15/07/2013 | 2 comments
Words: Serge the Seal of Death (check the forum)
Routines. Almost everyone is a creature of routine. It’s hard-wired, we are ruled by the passing of the sun, from sunrise to sunset, a never-changing yearly cycle. You wake up, you have breakfast, you commute to work, you do whatever you do during the day, then home again, and then into an evening routine. For some biking is a serious part of the routine: be it a quick ride before work once a week, a daily commute by bike, or a club ride night (or nights) comprising a mad dash to get home, changed, and to the meet up point (no matter what the weather – no one wants to be a fair weather rider).
My routine is almost fixed in stone, as young children tend to be even more into routines than adults. They wake up at the same time, our oldest is in year one at school (more routine), our youngest is at nursery (more routine), there are routines for meal times and bed times. The routines are drilled to the point of perfection, and my riding… yep typically routine.
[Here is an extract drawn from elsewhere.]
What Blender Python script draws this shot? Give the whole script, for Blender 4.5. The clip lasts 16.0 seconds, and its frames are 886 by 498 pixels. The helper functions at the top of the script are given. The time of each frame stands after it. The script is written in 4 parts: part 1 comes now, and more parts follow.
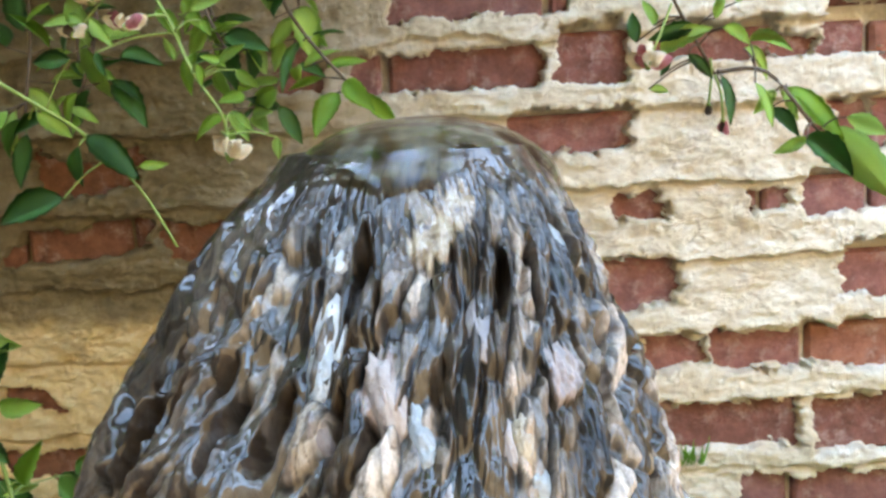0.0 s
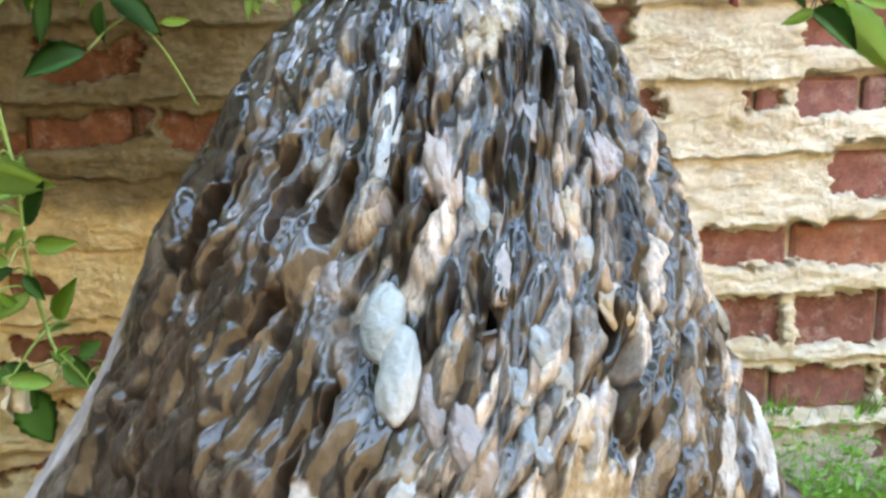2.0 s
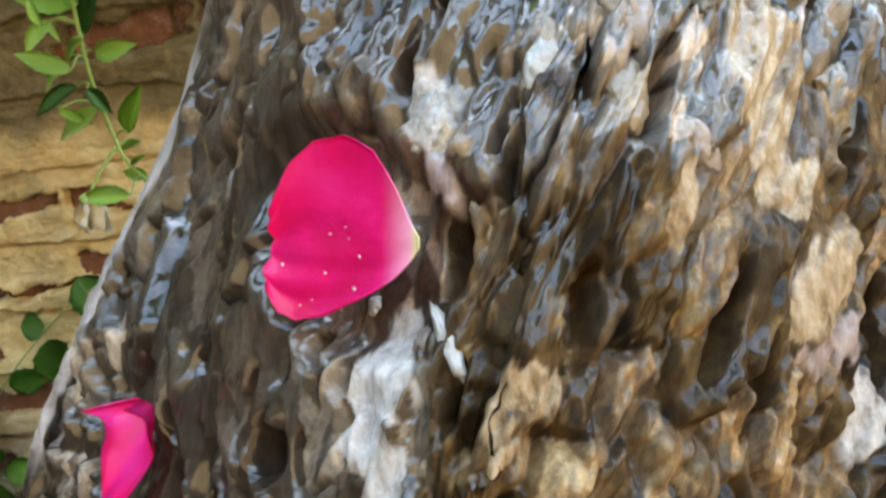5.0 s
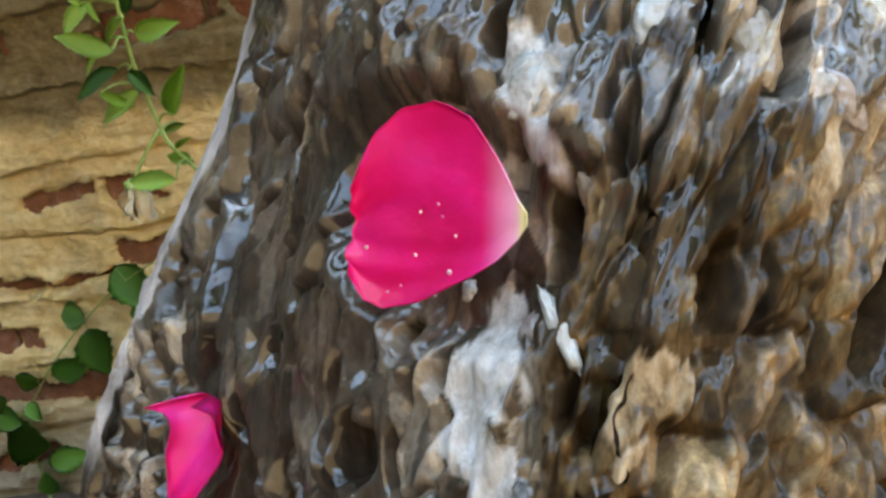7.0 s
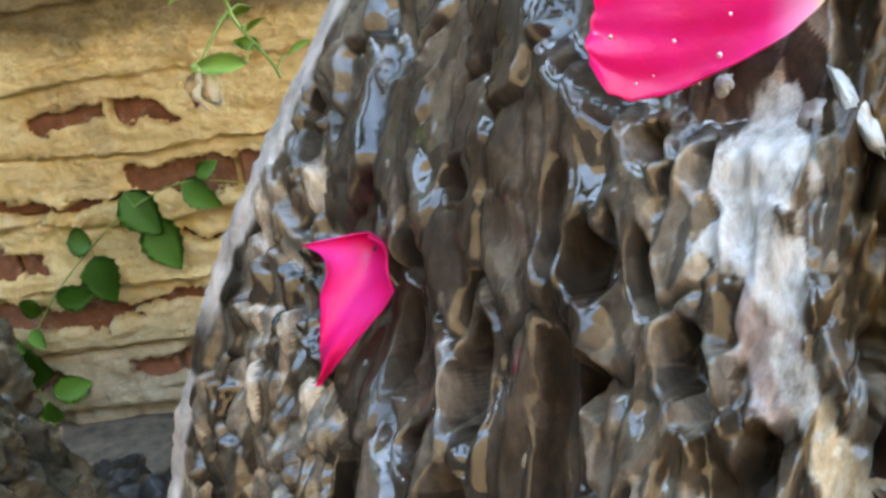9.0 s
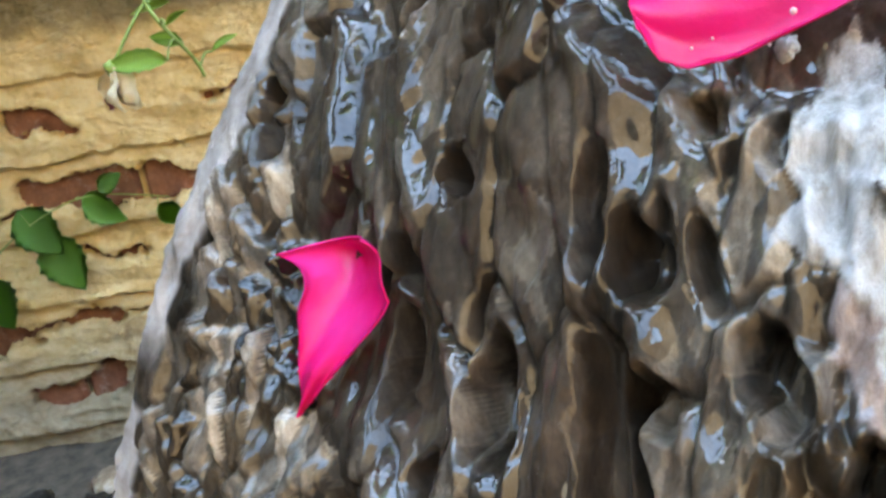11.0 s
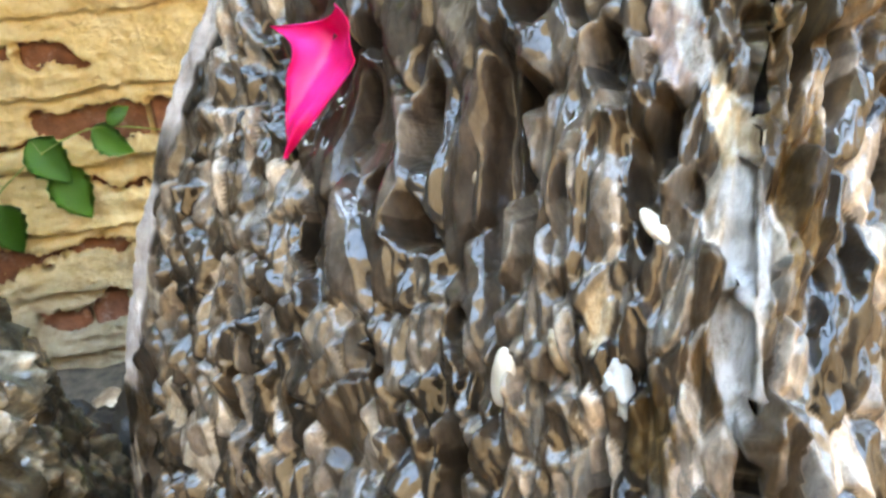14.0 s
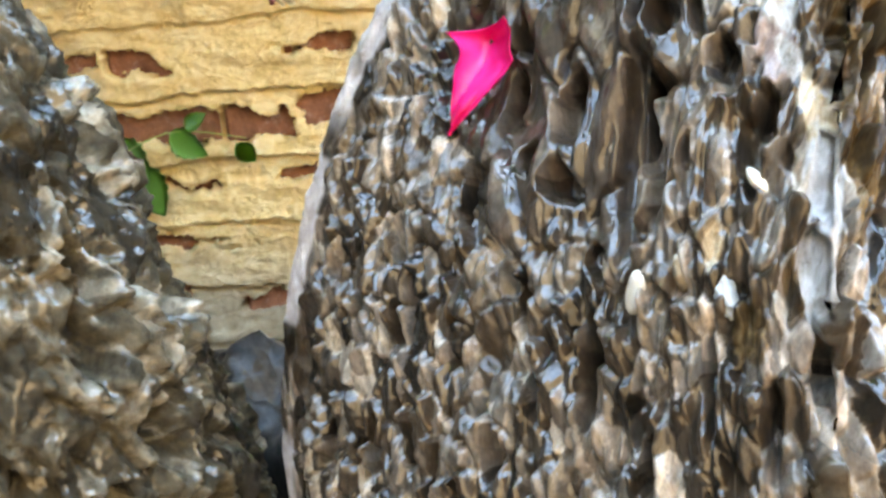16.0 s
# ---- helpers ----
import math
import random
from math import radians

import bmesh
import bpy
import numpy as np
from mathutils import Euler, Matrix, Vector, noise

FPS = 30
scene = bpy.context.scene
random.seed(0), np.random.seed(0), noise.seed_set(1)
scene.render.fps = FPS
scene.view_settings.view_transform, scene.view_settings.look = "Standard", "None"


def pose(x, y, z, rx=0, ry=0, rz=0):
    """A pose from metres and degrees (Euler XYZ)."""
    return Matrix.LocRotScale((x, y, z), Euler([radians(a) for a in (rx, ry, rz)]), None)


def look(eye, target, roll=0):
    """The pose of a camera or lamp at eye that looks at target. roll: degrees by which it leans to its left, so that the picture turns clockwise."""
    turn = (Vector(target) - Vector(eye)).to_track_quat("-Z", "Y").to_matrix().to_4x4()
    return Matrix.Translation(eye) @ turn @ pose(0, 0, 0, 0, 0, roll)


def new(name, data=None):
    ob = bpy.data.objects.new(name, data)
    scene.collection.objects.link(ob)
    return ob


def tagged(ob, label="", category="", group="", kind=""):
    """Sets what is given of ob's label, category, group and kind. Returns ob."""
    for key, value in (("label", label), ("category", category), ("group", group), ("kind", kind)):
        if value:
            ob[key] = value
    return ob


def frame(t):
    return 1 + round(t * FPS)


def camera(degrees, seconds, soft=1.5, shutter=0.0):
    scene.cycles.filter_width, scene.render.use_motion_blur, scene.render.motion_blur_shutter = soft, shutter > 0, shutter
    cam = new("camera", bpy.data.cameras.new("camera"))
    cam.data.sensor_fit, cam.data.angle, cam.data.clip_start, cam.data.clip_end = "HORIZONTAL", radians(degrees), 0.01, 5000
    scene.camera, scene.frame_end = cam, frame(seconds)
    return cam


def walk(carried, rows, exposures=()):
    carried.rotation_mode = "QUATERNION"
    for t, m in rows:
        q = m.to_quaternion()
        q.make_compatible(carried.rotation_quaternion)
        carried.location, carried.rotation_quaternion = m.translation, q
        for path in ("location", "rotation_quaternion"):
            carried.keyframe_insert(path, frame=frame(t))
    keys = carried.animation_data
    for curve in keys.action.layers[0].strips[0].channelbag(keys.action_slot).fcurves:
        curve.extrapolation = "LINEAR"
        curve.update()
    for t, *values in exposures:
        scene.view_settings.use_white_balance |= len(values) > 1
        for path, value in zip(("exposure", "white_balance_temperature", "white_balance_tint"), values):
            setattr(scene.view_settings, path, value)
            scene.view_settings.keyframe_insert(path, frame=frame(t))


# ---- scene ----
cam = camera(54.3, 16.0, soft=2.8)
PATH = [
    (0, (0.013, 0.019, 0.755), (-0.015, 1.995, 0.444), -3.1),
    (0.5, (0.013, 0.02, 0.753), (-0.001, 1.986, 0.383), -3.0),
    (1, (0.007, 0.014, 0.746), (-0.009, 1.971, 0.331), -2.8),
    (1.5, (0.001, 0.007, 0.734), (-0.005, 1.954, 0.279), -2.3),
    (2, (-0.003, -0.001, 0.729), (0.002, 1.94, 0.246), -1.9),
    (2.5, (-0.012, -0.011, 0.723), (0.004, 1.926, 0.227), -1.6),
    (3, (-0.017, -0.014, 0.716), (0.011, 1.921, 0.21), -1.4),
    (3.5, (-0.019, -0.021, 0.704), (0.013, 1.905, 0.165), -1.4),
    (4, (-0.016, -0.023, 0.684), (0.003, 1.891, 0.103), -3.5),
    (4.5, (-0.019, -0.013, 0.668), (-0.088, 1.893, 0.064), -7.1),
    (4.7, (-0.021, -0.007, 0.663), (-0.113, 1.897, 0.057), -7.8),
    (6.8, (-0.033, 0.011, 0.663), (-0.207, 1.905, 0.046), -10.2),
    (7, (-0.035, 0.012, 0.66), (-0.22, 1.899, 0.024), -10.3),
    (7.5, (-0.04, 0.01, 0.656), (-0.227, 1.884, -0.017), -9.9),
    (8, (-0.048, 0.012, 0.649), (-0.231, 1.878, -0.048), -9.3),
    (8.5, (-0.059, 0.011, 0.646), (-0.245, 1.864, -0.084), -9.2),
    (9, (-0.076, 0.013, 0.641), (-0.225, 1.866, -0.097), -8.7),
    (9.2, (-0.081, 0.02, 0.638), (-0.224, 1.862, -0.128), -10.2),
    (11.3, (-0.092, 0.037, 0.634), (-0.015, 1.892, -0.109), -8.4),
    (11.5, (-0.089, 0.044, 0.631), (-0.038, 1.904, -0.104), -8.9),
    (12, (-0.09, 0.038, 0.631), (-0.056, 1.898, -0.102), -9.0),
    (12.5, (-0.092, 0.033, 0.62), (-0.062, 1.888, -0.126), -9.1),
    (13, (-0.095, 0.016, 0.604), (-0.058, 1.846, -0.202), -8.4),
    (13.5, (-0.09, -0.002, 0.607), (-0.029, 1.824, -0.206), -7.6),
    (14, (-0.09, -0.025, 0.611), (-0.025, 1.812, -0.177), -6.7),
    (14.5, (-0.091, -0.045, 0.62), (-0.017, 1.799, -0.151), -6.0),
    (15, (-0.093, -0.055, 0.614), (-0.004, 1.794, -0.145), -4.6),
    (15.5, (-0.108, -0.069, 0.617), (-0.038, 1.786, -0.127), -4.4),
    (16, (-0.122, -0.077, 0.617), (-0.102, 1.786, -0.112), -4.9),
]
walk(cam, [(t, look(eye, target, roll)) for t, eye, target, roll in PATH],
     exposures=[(t, e + 0.25, k - 500, 7) for t, e, k in ((0, 5.15, 9600), (2, 5.15, 10300), (3, 5.05, 10800), (4.5, 5.1, 11300), (7, 4.95, 11000), (8, 4.85, 10600), (8.5, 5.25, 10400), (9, 5.35, 10300), (11.5, 5.5, 9900), (12, 5.4, 9900), (13, 5.7, 10200), (13.5, 5.85, 10700), (16, 5.9, 10600))])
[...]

I am one of the unlucky ones, or lucky depending on your point of view. I live in a village where the local club is 30 minutes away and the rides set off just when the kids are coming out the bath, still with teeth-brushing and stories to go, so I am very lucky to be out of the house and on my bike before 8pm. This means that I have really limited options and my choice is normally ‘Thursday night is bike night’. My local club often head out towards where I live on the edge of the Cotswolds. So during the winter months I become something of a bad penny, appearing in a blaze of 3600 lumens (manufacturer’s claimed output) on some muddy bridle-way, or cutting them off at a trail junction in one of the local woods. That’s the good thing about large group night rides, they can be seen across the valleys for miles.
But now a strange thing is happening. Whereas before my rides and lights needed to be planned, I can now get 4, 5 or 6 rides from my lights before charging, and the long views over the valleys have been closed off. Yes, summer has arrived. So I sit here at the longest day, and I have stopped being able to predict, or spot, where the club is riding. I could ring, but to be honest I have spent so much time riding solo over the God-awful winter that I am rather enjoying the light. I have even been able to get out by 7.30, and have been riding with my OS map, the one my wife had made for me, with the centre being the best local Cotswold riding, and the title ‘Serge’s Map, for Glorious Biking Adventures’. I have been using the dry trails (yes there have been some) to push out onto trails I have not ridden since BK (Before Kids), trails that only when I am riding them do the memories come back. I am reaffirming my local knowledge, whilst also discovering trails that six years ago were bad muddy thorny slogs, have now become armoured and maintained.
However summer riding is bringing new challenges. Riding twisting singletrack along the side of an old open stone quarry, now with the evening sun shining directly into my eyes, strobing with every branch and tree, killing my vision and leaving the trail a grey faint ghost of a line to follow. Having to race to complete the route I have set myself, and trying to get back onto known trails before the light dims, sunset comes, and the unfamiliar trails and woods become the darkest of the evening shadows. Having old familiar routine winter routes reversed, or added to, because suddenly I can take that trail to here and there and extend out the route. Exits from trails I have ridden all winter becoming searched for trail heads, as I am unfamiliar with what it looks like in the light: now that’s a weird sensation!
And once the darkness comes down, and the bats are flying up and down the singletrack at head height, it’s time to turn on the lights and turn towards home, but normally with a few of the old favorite trails and woods thrown in (after all 11pm is not so very late) and tomorrow the old routine will start again as sure as the sun rises and sets.